EuGH: Online-Marktplätze haften für Nutzerdaten in Anzeigen

02.12.2025 - 23:19:12

Der Europäische Gerichtshof beendet die Ära anonymer Kleinanzeigen: Plattform-Betreiber müssen künftig Identitäten prüfen, bevor sie Inserate mit persönlichen Daten veröffentlichen. Das Urteil trifft die gesamte Branche – von eBay Kleinanzeigen bis zu Immobilienportalen.

Was zunächst nach einer technischen Rechtsklärung klingt, wird die digitale Wirtschaft grundlegend verändern. Mit dem heutigen Urteil im Fall Russmedia Digital (Aktenzeichen C-492/23) hat der EuGH in Luxemburg eine klare Linie gezogen: Wer eine Online-Plattform betreibt, trägt die volle Verantwortung für personenbezogene Daten in Nutzer-Inseraten. Die bisher gängige Verteidigung als „neutraler Vermittler”? Geschichte.
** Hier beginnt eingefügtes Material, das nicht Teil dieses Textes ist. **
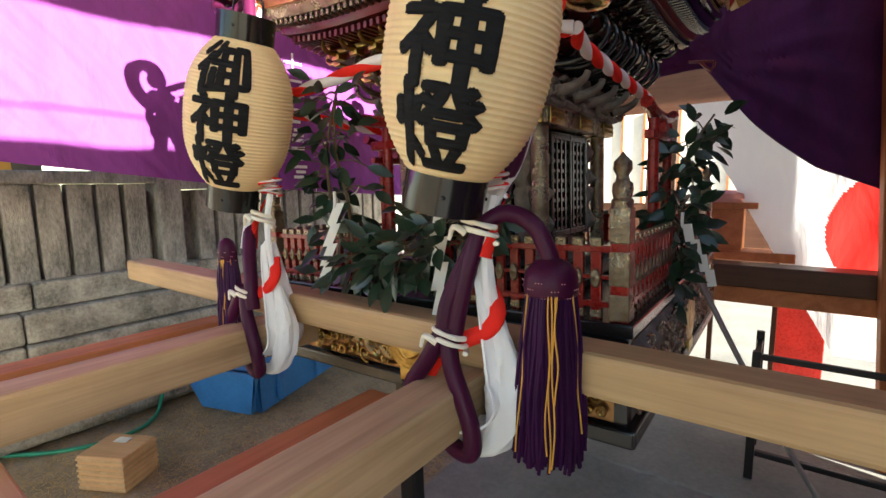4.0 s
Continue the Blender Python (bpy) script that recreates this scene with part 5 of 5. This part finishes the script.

Die Große Kammer des Gerichtshofs stellte unmissverständlich fest: Marktplatz-Betreiber agieren als „Verantwortliche” im Sinne der Datenschutz-Grundverordnung (DSGVO). Damit gelten für sie dieselben strengen Regeln wie für Unternehmen, die selbst Daten erheben. Die Richter begründen dies damit, dass Plattformen über Zweck und Mittel der Datenverarbeitung entscheiden, sobald sie Anzeigen organisieren, kategorisieren und durchsuchbar machen.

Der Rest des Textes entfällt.